For Liotta, who has previously worked with Mangold on the excellent Cop Land, the film presented the actor with the opportunity to work in a genre that he had never tried.

"When I started acting, I always wanted to do as many different parts as possible and as many different genres," he maintains. "And to my surprise, everyone else in the cast really loves playing ‘the game’ that this script is. This is truly the kind of stuff that you play when you’re a kid: pretending who’s around the corner; what’s going on; pretending you’re acting.

"It’s real moody and a great exercise in make-believe."

US reaction...

The word on Identity was mainly positive... and with good reason. IndieLondon caught a screening earlier this month and is poised to rave.

But this is about what the US critics had to say and, leading the way, is the Chicago Tribune, which wrote that 'it's a relentlessly tricky and scary show, with a bit more plot and humanity than this kind of modern Grand Guignol usually gives us'.
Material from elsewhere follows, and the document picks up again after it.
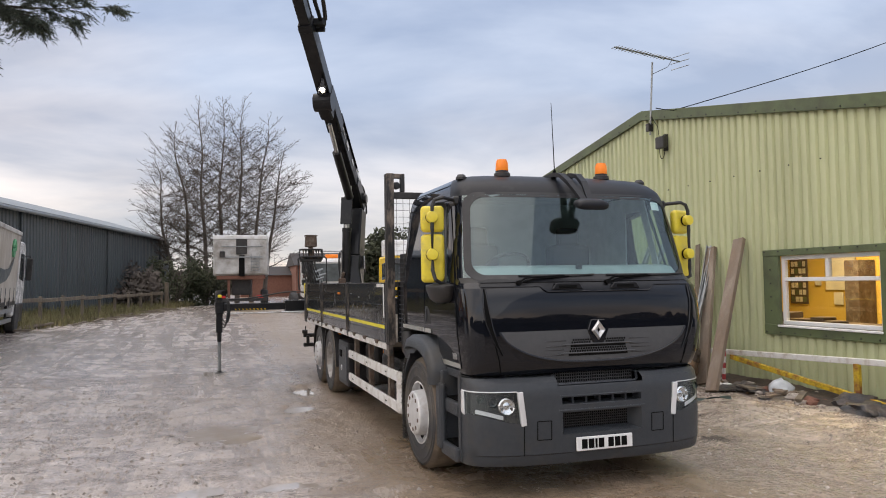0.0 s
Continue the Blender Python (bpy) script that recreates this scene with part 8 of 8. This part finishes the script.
# fence posts with balls of mud and concrete still on their feet
for k, (x, y, tx, ty, tz, s) in enumerate(((3.62, 7.02, 5.22, 7.75, 2.30, 0.95), (3.76, 6.52, 5.26, 7.25, 2.35, 0.95), (3.80, 6.04, 5.30, 6.80, 2.45, 1.0), (3.84, 5.52, 5.33, 6.35, 2.35, 0.95), (4.16, 5.55, 5.35, 6.20, 2.2, 0.9), (4.14, 4.80, 5.36, 5.55, 2.1, 1.0), (4.45, 5.05, 5.36, 5.60, 2.3, 0.85))):
    p = thing("fence_post", (x, y, 0), "galvanised fence post with a muddy concrete root, leaning on the wall", "fence post", "pulled-up fence posts")
    foot, top = Vector((0, 0, 0.10)), Vector((tx - x, ty - y, tz))
    d = (top - foot).normalized()
    bm = bmesh.new()
    f = axis_frame(foot - d * 0.02, top)
    beam(bm, foot + d * 0.25, top, 0.085, 0.012, 0.003)
    for e in (-0.037, 0.037):
        beam(bm, foot + d * 0.25 + f.to_3x3() @ Vector((e, 0.028, 0)), top + f.to_3x3() @ Vector((e, 0.028, 0)), 0.010, 0.055)
    part("post", bm, "galvanised", p)
    # smooth clay below, crumbly dark soil with stubble above
    for nm, t0, t1, rad, low, high, mt, lab in (("mud_root", 0.0, 0.44, 0.150, 0.22, 0.06, "mud_clod", "smooth brown clay root"), ("soil_collar", 0.36, 0.66, 0.150, 0.20, 0.42, "soil", "crumbly dark soil collar")):
        bm = bmesh.new()
        rings = []
        for j in range(13):
            t = j / 12
            bulge = (min(1.0, math.sqrt(t * 2.2)) * 0.98 + 0.02 if nm == "mud_root" else min(1.0, 0.70 + t)) * (1.0 - 0.10 * t)
            ring = []
            for i in range(20):
                a = i * 6.2832 / 20
                q = s * rad * bulge * (1 + low * noise.noise((math.cos(a) * 1.2 + k * 7, math.sin(a) * 1.2, t * 2)) + high * noise.noise((math.cos(a) * 5 + k, math.sin(a) * 5, t * 7)))
                v = f @ Vector((q * math.cos(a), q * math.sin(a), -0.06 + s * (t0 + (t1 - t0) * t) + high * 0.08 * noise.noise((a * 2, k, t * 3))))
                v.z = max(v.z, 0.004)
                ring.append(bm.verts.new(v))
            rings.append(ring)
        for a_, b_ in zip(rings, rings[1:]):
            for i in range(20):
                m_ = (i + 1) % 20
                bm.faces.new((a_[i], a_[m_], b_[m_], b_[i]))
        bm.faces.new(list(reversed(rings[0])))
        bm.faces.new(rings[-1])
        part(nm, bm, mt, p, lab, smooth=70)
    r_ = np.random.RandomState(40 + k)
    V_, F_ = [], []
    for i in range(150):
        a, t = r_.uniform(0, 6.28), r_.uniform(0.44, 0.68)
        o = f @ Vector((0.13 * s * math.cos(a), 0.13 * s * math.sin(a), -0.06 + s * t))
        tip = o + (f.to_3x3() @ Vector((math.cos(a), math.sin(a), 0.9))).normalized() * r_.uniform(0.03, 0.09) + Vector((0, 0, r_.uniform(0, 0.03)))
        b = len(V_)
        V_ += [(o.x - 0.003, o.y, o.z), (o.x + 0.003, o.y, o.z), tuple(tip)]
        F_.append((b, b + 1, b + 2))
    mesh_of("grass_stubble", V_, F_, "dry_grass", p, "dead grass stubble")["kind"] = "stuff"
bm = bmesh.new()
bmesh.ops.create_icosphere(bm, subdivisions=4, radius=0.075)
for v in bm.verts:
    v.co *= 1 + 0.55 * noise.noise(v.co * 22) + 0.30 * noise.noise(v.co * 60)
    v.co.z *= 0.6
ob = part("white_rag", bm, "white_paint", smooth=60)
ob.matrix_world = pose(3.98, 7.12, 0.66)
tagged(ob, "crumpled white plastic rag on a post", "rag")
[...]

Entertainment Weekly, meanwhile, awarded it a B- and wrote that 'still, even as I could admire the story's twistiness and catalogue its influences, I was stuck with a who-cares-who-killed-Roger-Ackroyd problem that dulled my excitement before the pieces fell into place: Until 'Identity' allows the audience to make sense of what we've been watching in a big moment of aha!, there's nothing to do but sit through scares and deaths that matter little in a game whose rules aren't being explained for arbitrary reasons'.

The Atlanta Journal-Constitution wrote that Identity 'may be a one trick pony, but it's quite a trick', while James Berardinelli's Reelviews wrote that 'what starts out as a seemingly routine excursion into genre clichés emerges into a more complex and satisfying arena than most viewers will anticipate'.
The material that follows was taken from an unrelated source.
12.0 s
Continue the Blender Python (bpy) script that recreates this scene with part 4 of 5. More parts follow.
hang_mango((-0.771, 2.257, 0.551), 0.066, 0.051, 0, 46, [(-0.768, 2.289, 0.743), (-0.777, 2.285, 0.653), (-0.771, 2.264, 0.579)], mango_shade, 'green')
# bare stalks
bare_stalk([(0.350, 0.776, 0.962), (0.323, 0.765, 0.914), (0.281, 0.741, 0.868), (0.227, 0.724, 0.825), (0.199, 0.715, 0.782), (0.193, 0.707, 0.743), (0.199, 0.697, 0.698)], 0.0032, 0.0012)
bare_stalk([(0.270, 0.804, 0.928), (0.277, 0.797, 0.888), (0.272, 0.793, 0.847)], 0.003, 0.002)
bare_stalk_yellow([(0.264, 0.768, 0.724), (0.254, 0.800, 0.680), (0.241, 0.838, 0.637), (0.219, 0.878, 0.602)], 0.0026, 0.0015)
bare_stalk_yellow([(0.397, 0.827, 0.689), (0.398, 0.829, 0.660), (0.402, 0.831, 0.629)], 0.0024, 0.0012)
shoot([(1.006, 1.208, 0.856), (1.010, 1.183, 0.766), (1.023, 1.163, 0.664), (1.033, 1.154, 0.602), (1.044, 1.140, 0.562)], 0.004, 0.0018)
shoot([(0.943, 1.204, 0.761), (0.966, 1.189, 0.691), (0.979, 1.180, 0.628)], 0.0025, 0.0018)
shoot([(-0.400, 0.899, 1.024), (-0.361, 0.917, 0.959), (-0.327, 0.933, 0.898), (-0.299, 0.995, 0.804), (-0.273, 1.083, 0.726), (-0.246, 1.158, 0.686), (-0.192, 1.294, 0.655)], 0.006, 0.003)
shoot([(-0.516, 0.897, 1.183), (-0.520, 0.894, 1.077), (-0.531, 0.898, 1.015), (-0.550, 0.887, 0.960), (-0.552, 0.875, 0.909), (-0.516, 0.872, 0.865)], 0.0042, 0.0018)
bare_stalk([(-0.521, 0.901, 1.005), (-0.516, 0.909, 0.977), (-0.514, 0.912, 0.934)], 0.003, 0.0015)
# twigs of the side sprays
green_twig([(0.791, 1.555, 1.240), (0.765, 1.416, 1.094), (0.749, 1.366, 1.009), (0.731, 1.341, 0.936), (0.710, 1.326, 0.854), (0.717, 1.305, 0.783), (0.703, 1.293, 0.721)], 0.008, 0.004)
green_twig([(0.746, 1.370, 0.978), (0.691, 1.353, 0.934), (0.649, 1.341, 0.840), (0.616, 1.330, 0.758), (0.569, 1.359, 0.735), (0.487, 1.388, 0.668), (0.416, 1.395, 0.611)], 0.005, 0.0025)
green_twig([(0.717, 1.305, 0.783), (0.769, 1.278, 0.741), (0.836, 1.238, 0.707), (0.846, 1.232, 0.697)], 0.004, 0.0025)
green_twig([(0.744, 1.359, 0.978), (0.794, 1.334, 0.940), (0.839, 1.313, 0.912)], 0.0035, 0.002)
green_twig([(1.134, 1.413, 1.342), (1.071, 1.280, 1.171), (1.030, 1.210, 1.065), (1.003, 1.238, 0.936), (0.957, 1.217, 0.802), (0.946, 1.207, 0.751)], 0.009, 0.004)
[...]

JoBlo's Movie Emporium referred to it as 'one of the first fun-time thrillers of the year', while LA Weekly felt it was 'enjoyably swervy'.

Less convinced, however, was Hollywood Reporter, which wrote that 'there is a great spoof comedy here, but, unfortunately, writer Michael Cooney and director James Mangold play one of the most ludicrous screenplays in recent memory in earnest'.
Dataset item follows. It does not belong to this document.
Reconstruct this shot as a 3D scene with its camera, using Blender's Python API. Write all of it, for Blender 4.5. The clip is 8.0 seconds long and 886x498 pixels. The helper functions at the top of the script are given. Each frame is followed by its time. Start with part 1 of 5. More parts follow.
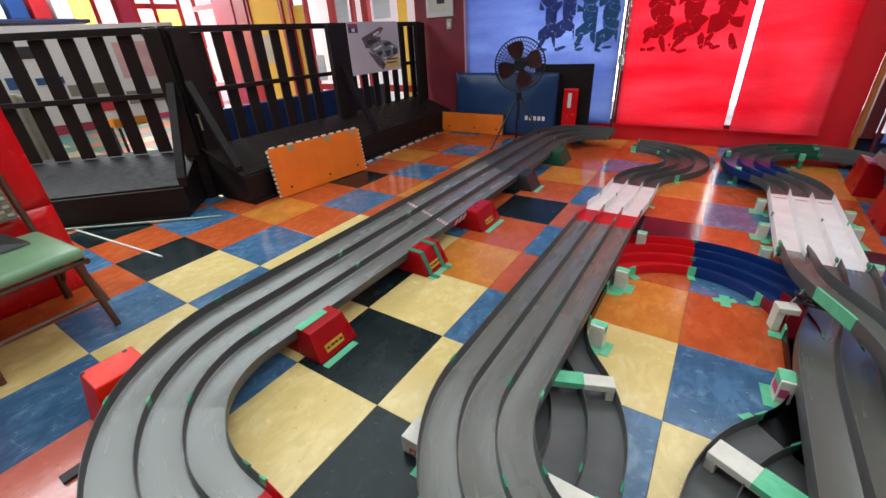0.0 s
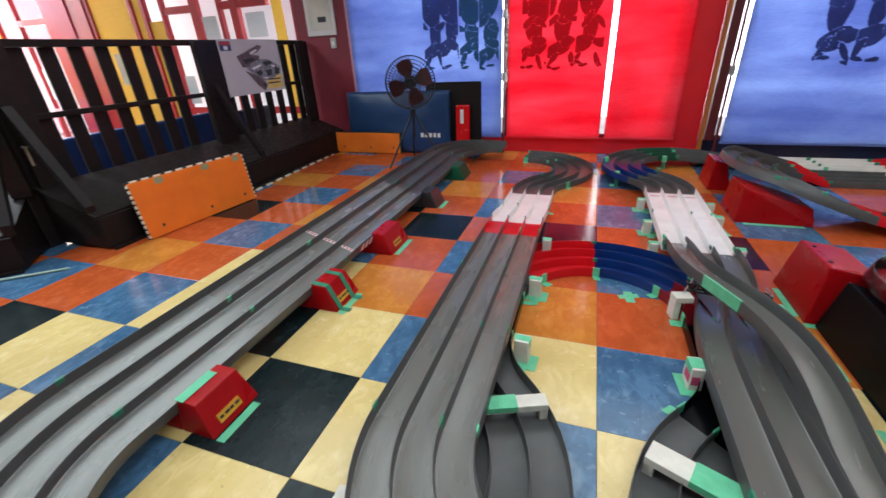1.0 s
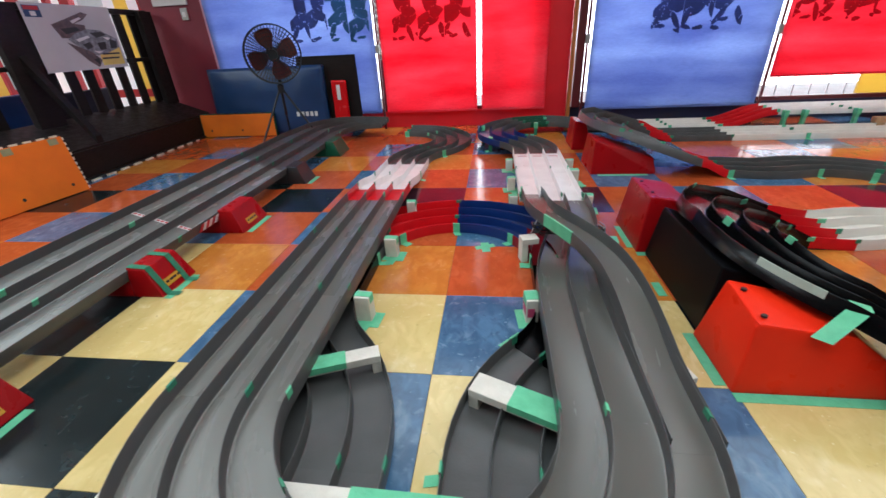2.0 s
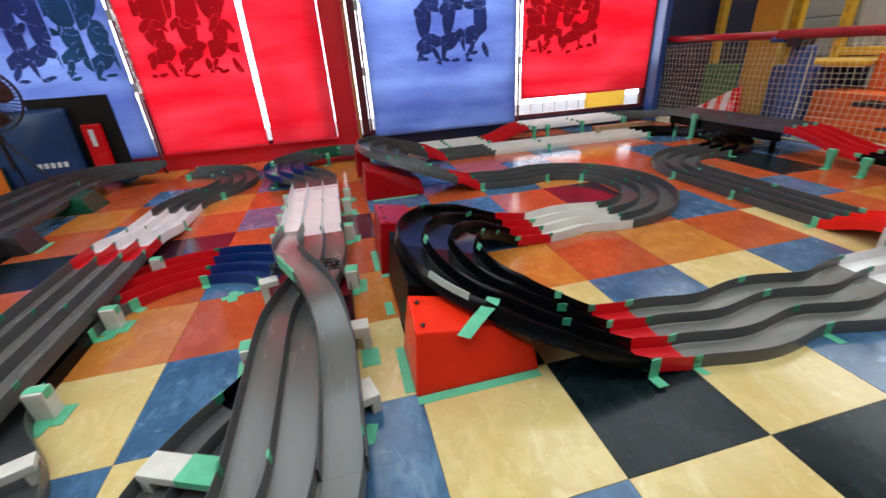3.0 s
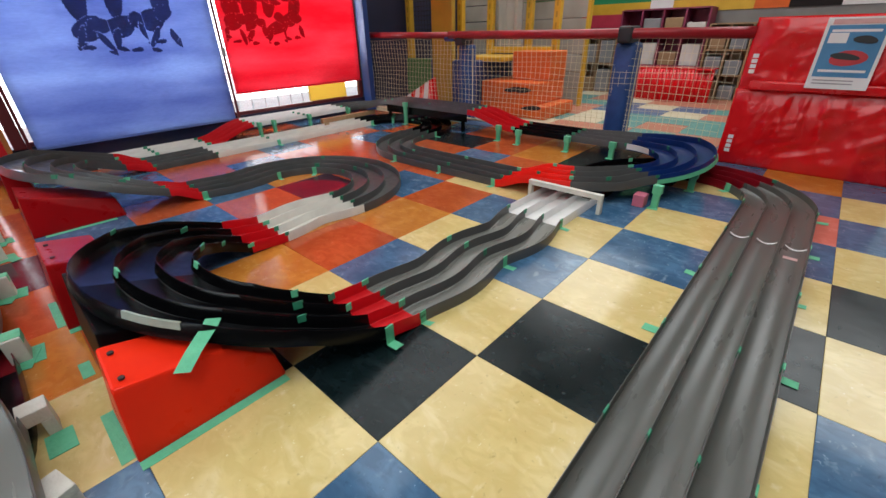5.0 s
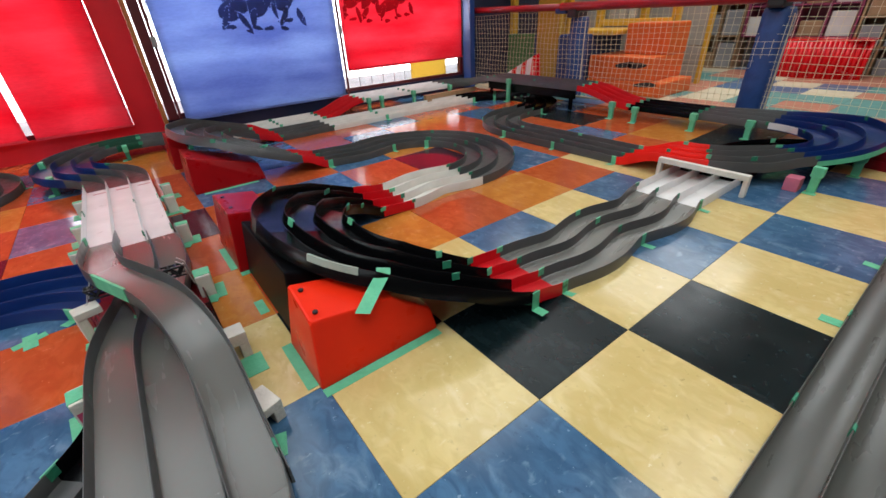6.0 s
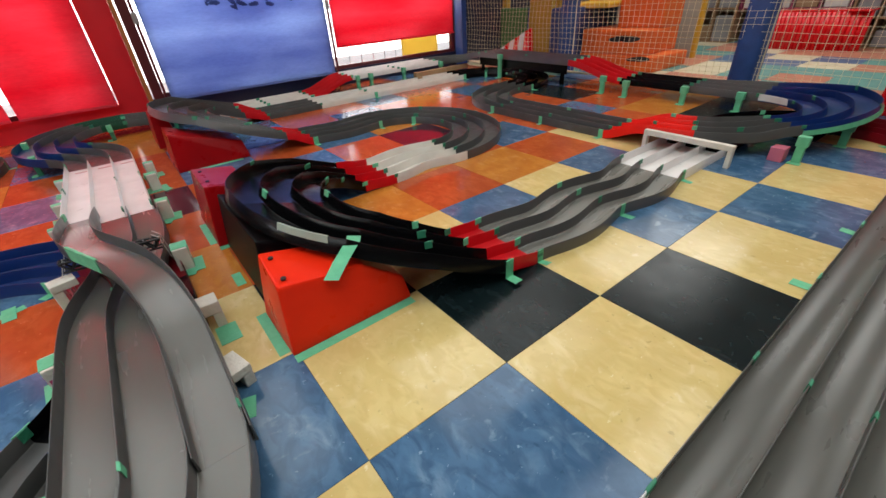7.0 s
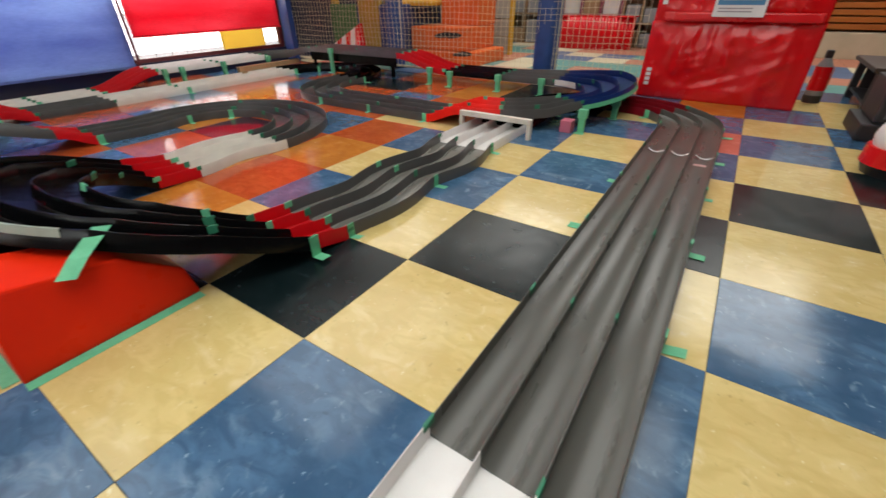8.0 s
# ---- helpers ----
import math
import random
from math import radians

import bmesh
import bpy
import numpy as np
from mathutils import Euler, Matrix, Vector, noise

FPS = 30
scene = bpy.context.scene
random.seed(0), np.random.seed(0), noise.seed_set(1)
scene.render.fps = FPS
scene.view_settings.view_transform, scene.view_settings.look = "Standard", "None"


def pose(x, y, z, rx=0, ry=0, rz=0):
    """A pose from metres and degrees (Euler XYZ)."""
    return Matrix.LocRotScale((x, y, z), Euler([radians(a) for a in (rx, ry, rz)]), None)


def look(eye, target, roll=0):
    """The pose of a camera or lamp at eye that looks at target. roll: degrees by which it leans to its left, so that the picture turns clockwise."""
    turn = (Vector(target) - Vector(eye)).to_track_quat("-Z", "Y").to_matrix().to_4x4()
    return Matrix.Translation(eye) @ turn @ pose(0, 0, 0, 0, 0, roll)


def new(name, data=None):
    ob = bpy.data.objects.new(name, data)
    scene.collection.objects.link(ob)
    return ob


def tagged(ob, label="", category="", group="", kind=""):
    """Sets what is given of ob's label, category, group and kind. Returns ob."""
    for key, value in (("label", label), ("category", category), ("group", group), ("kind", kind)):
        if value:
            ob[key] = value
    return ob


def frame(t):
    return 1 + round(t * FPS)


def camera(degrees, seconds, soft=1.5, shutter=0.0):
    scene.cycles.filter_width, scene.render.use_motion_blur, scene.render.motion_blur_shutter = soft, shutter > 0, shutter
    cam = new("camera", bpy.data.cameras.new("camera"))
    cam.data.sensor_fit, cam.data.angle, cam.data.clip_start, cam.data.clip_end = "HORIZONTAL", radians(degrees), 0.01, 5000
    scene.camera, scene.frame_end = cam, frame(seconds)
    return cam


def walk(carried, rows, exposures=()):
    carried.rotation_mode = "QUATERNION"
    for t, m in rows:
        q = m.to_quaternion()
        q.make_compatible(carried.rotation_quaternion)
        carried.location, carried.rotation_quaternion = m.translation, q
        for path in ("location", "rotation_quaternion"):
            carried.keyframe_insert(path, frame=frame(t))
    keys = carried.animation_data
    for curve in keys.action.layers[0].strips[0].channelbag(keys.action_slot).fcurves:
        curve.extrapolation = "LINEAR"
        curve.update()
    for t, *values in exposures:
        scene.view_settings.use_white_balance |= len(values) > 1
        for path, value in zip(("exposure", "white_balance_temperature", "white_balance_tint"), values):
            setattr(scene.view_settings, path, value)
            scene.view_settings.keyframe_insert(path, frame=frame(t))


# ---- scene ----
cam = camera(94.8, 8.0, shutter=0.16)
PATH = [
    (0, (-0.059, -1.634, 1.211), (-1.059, -0.175, 0.278), -3.3),
    (0.5, (-0.127, -1.635, 1.188), (-1.138, -0.19, 0.244), -3.3),
    (1, (-0.13, -1.514, 1.175), (-0.744, 0.175, 0.298), -3.0),
    (1.2, (-0.089, -1.48, 1.178), (-0.573, 0.235, 0.27), -2.8),
    (2.3, (0.381, -1.403, 0.912), (0.246, 0.366, -0.013), -3.9),
    (2.5, (0.54, -1.436, 0.98), (0.516, 0.34, 0.06), -4.5),
    (3, (0.777, -1.455, 1.005), (1.178, 0.302, 0.137), -3.7),
    (3.5, (0.892, -1.5, 1.007), (1.716, 0.109, 0.15), -2.2),
    (4, (0.941, -1.536, 1.019), (2.106, -0.16, 0.152), -1.4),
    (4.2, (0.952, -1.556, 1.025), (2.217, -0.279, 0.149), -1.2),
    (5.3, (0.887, -1.548, 0.99), (2.187, -0.357, 0.047), -1.4),
    (5.5, (0.827, -1.489, 0.98), (2.045, -0.224, 0.023), -2.1),
    (6, (0.687, -1.381, 0.954), (1.713, 0.017, -0.041), -3.1),
    (6.5, (0.698, -1.404, 0.929), (1.644, 0.02, -0.109), -3.8),
    (7, (0.743, -1.46, 0.904), (1.741, -0.091, -0.159), -3.8),
    (7.5, (0.776, -1.503, 0.886), (1.911, -0.258, -0.192), -3.1),
    (8, (0.9, -1.654, 0.773), (2.304, -0.707, -0.29), -0.8),
]
walk(cam, [(t, look(eye, target, roll)) for t, eye, target, roll in PATH], [(0, 0.2, 6050, 8), (1, 0.24, 5950, 8), (2.5, 0.24, 5900, 8), (3.5, 0.17, 5950, 8), (4.2, 0.12, 6150, 9), (5.8, 0.13, 6050, 9), (6.5, 0.14, 6300, 10), (7.5, 0.04, 6500, 10), (8, 0.12, 6550, 10)])

# ---------------------------------------------------------------- world and light
world = bpy.data.worlds.new("sky")
scene.world = world
world.use_nodes = True
_n = world.node_tree.nodes
_sky = _n.new("ShaderNodeTexSky")
_sky.sky_type = "NISHITA"
_sky.sun_disc = False
_sky.sun_elevation = radians(50)
_sky.sun_rotation = radians(20)
world.node_tree.links.new(_sky.outputs[0], _n["Background"].inputs[0])
_n["Background"].inputs[1].default_value = 0.15


def area(name, eye, target, sx, sy, watts, color=(1, 1, 1), spread=180):
    d = bpy.data.lights.new(name, "AREA")
    d.shape, d.size, d.size_y, d.energy, d.color = "RECTANGLE", sx, sy, watts, color
    d.spread = radians(spread)
    ob = new(name, d)
    ob.matrix_world = look(eye, target)
    return ob


# daylight behind the blinds, daylight from the glass doors, rows of ceiling lamps
area("window_daylight", (-1.05, 4.4, 1.75), (-1.05, 0, 1.75), 4.2, 2.1, 108, (1.0, 0.98, 0.97))
area("window_daylight", (3.0, 4.4, 1.75), (3.0, 0, 1.75), 4.2, 2.1, 108, (1.0, 0.98, 0.97))
area("door_daylight", (-10.1, 2.6, 1.6), (0, 0.2, 0.3), 4.0, 2.6, 420, (0.94, 1.0, 1.0))
LAMP_WATTS = 25
LAMPS = [(-5.6, -1.4, 9.5), (-2.4, -0.2, 1.6), (0.0, 1.9, 0.95), (3.4, 1.2, 1.0), (0.4, -1.2, 1.6), (3.2, -1.4, 1.15), (6.9, 0.8, 1.9), (6.9, -2.6, 2.0), (6.4, 2.7, 1.5)]

# ---------------------------------------------------------------- materials
MATS = {}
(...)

The Chicago Sun-Times, meanwhile, wrote that Identity is 'a movie that seems to be on autopilot for the first two acts and then reveals that it was not, with a third act that causes us to rethink everything that has gone before'. It awarded it three out of four stars.

E! Online graded it with a B and predicted that it will 'appeal to both horror aficionados and those looking for a good mystery', while the New York Post felt that it 'builds steadily from its smarter-than-your-average-horror-film beginnings to a genuinely cunning psychological thriller'.

More lukewarm, however, was the New York Times, which felt that 'it goes through its generic paces with enough flair and mystery to keep you moderately entertained', while Variety felt that it 'features a twist ending that will be as painfully obvious to some as it will be a complete surprise to others'.

But perhaps summing it up best, was the Los Angeles Times, which referred to it, quite simply, as 'fine escapist fare with a saving sense of humor'.

Indielondon will deliver its verdict when the movie opens in the UK at the end of June. Until then, our lips are sealed!!!